++++ Available data

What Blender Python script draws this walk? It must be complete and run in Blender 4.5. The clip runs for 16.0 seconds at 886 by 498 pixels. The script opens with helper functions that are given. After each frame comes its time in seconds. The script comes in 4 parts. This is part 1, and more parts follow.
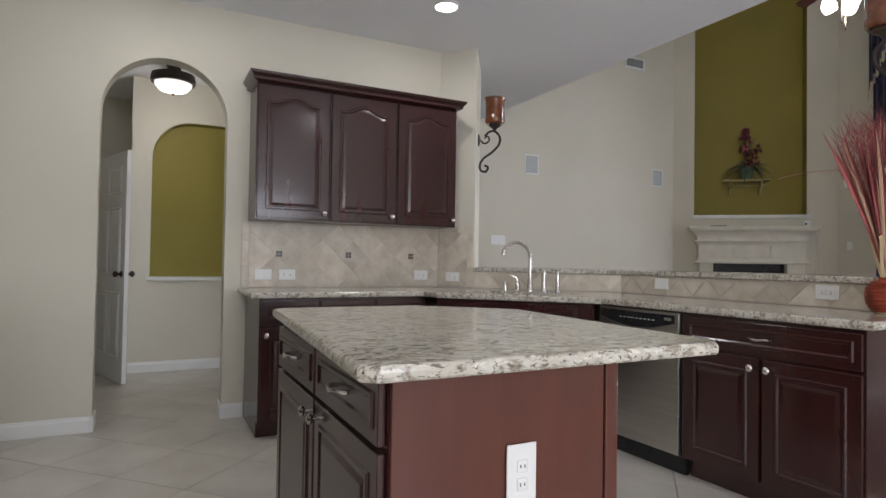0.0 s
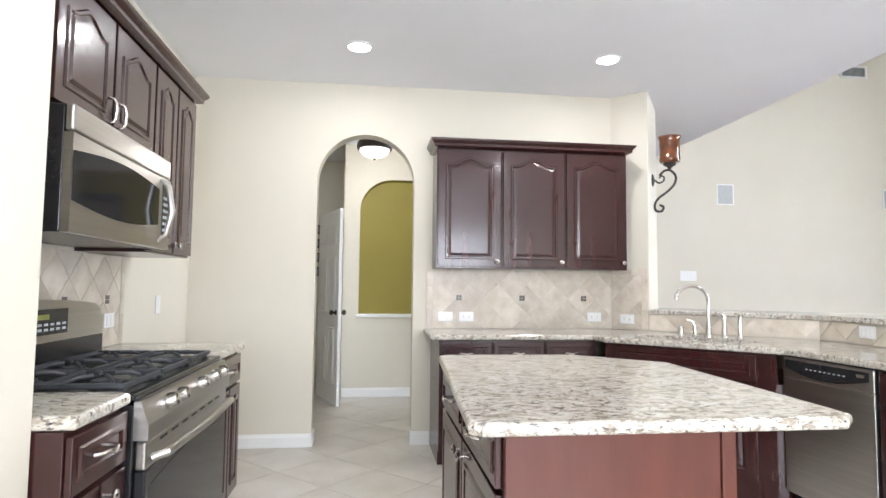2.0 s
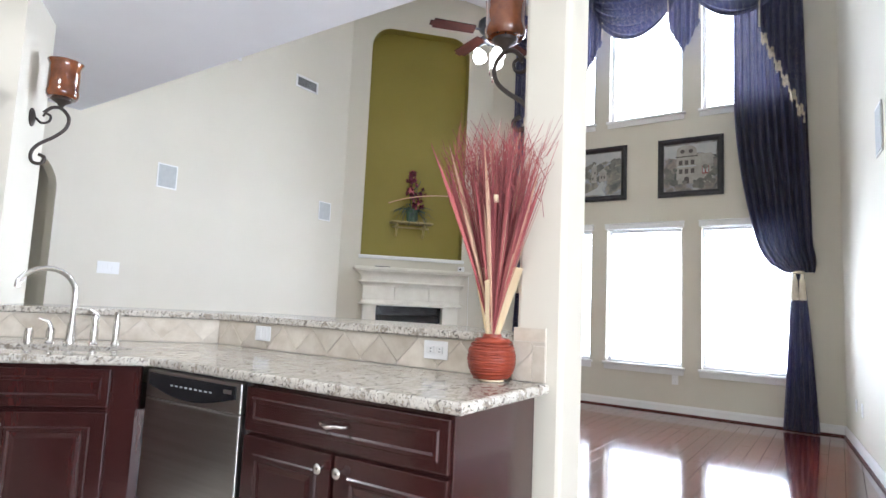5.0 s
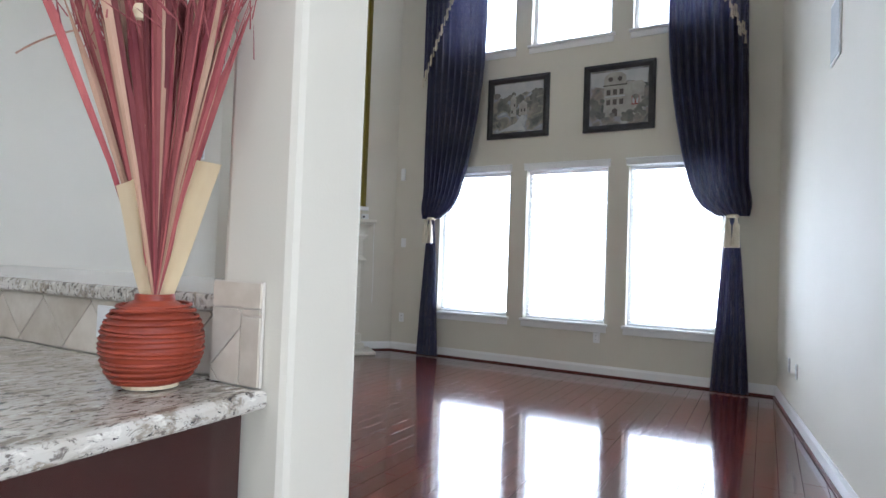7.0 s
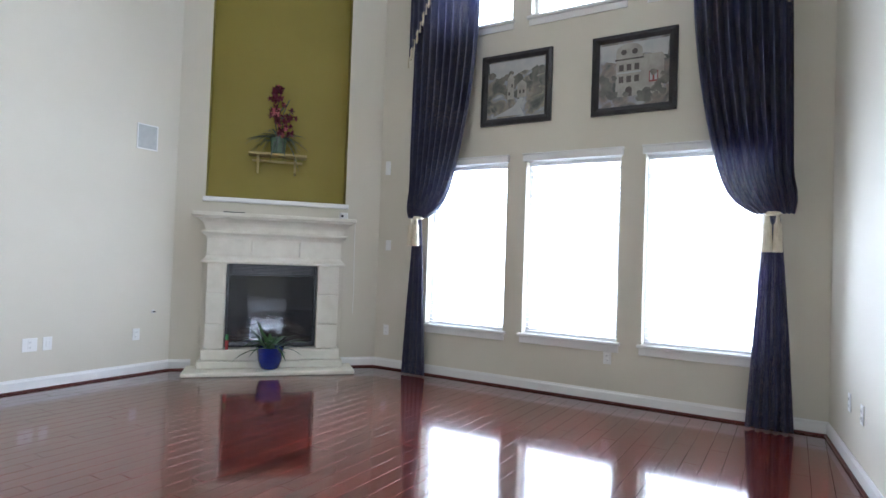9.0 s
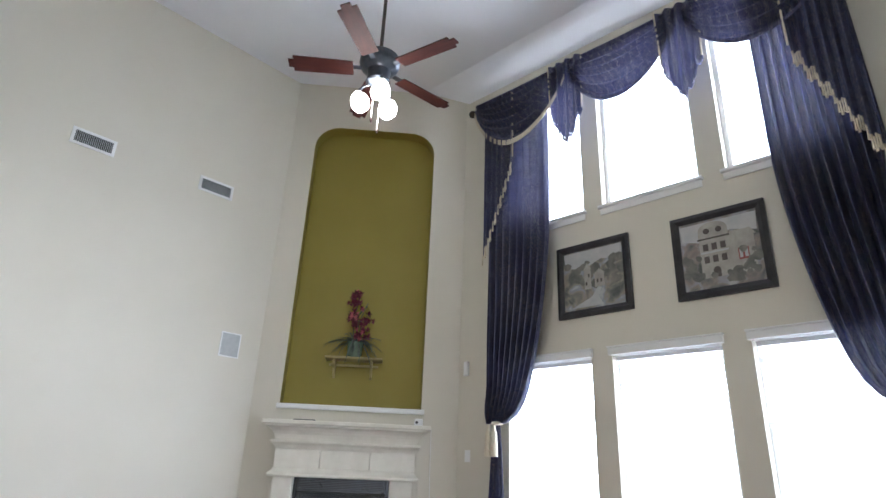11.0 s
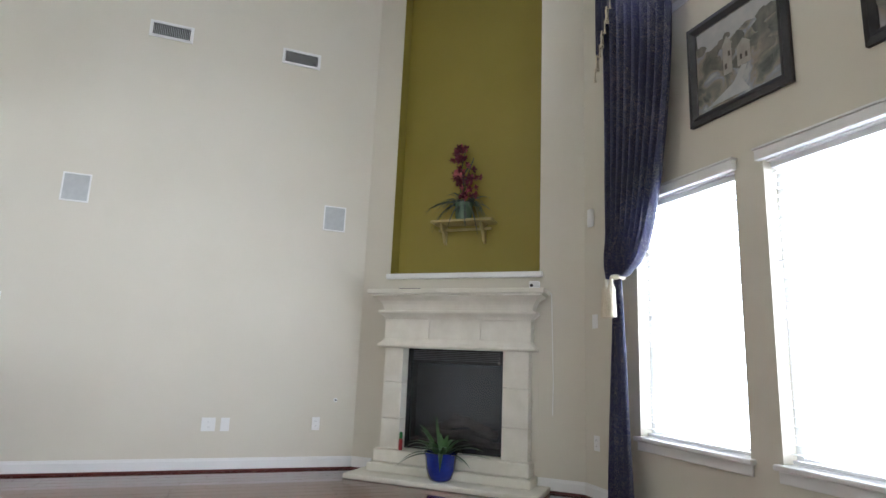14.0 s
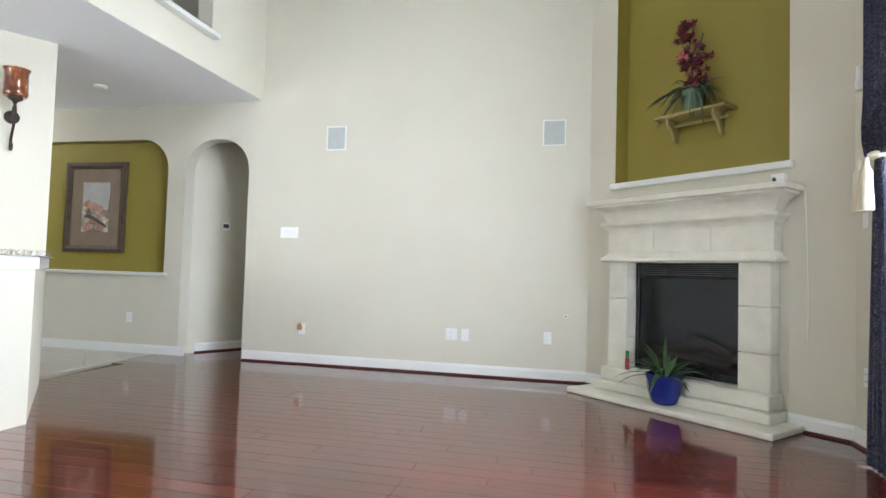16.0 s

++++++++

** Task to carry out **
Your task is to repeat the data above exactly while excluding the pictures.

** Worked answer **
What Blender Python script draws this walk? It must be complete and run in Blender 4.5. The clip runs for 16.0 seconds at 886 by 498 pixels. The script opens with helper functions that are given. After each frame comes its time in seconds. The script comes in 4 parts. This is part 1, and more parts follow.
0.0 s
2.0 s
5.0 s
7.0 s
9.0 s
11.0 s
14.0 s
16.0 s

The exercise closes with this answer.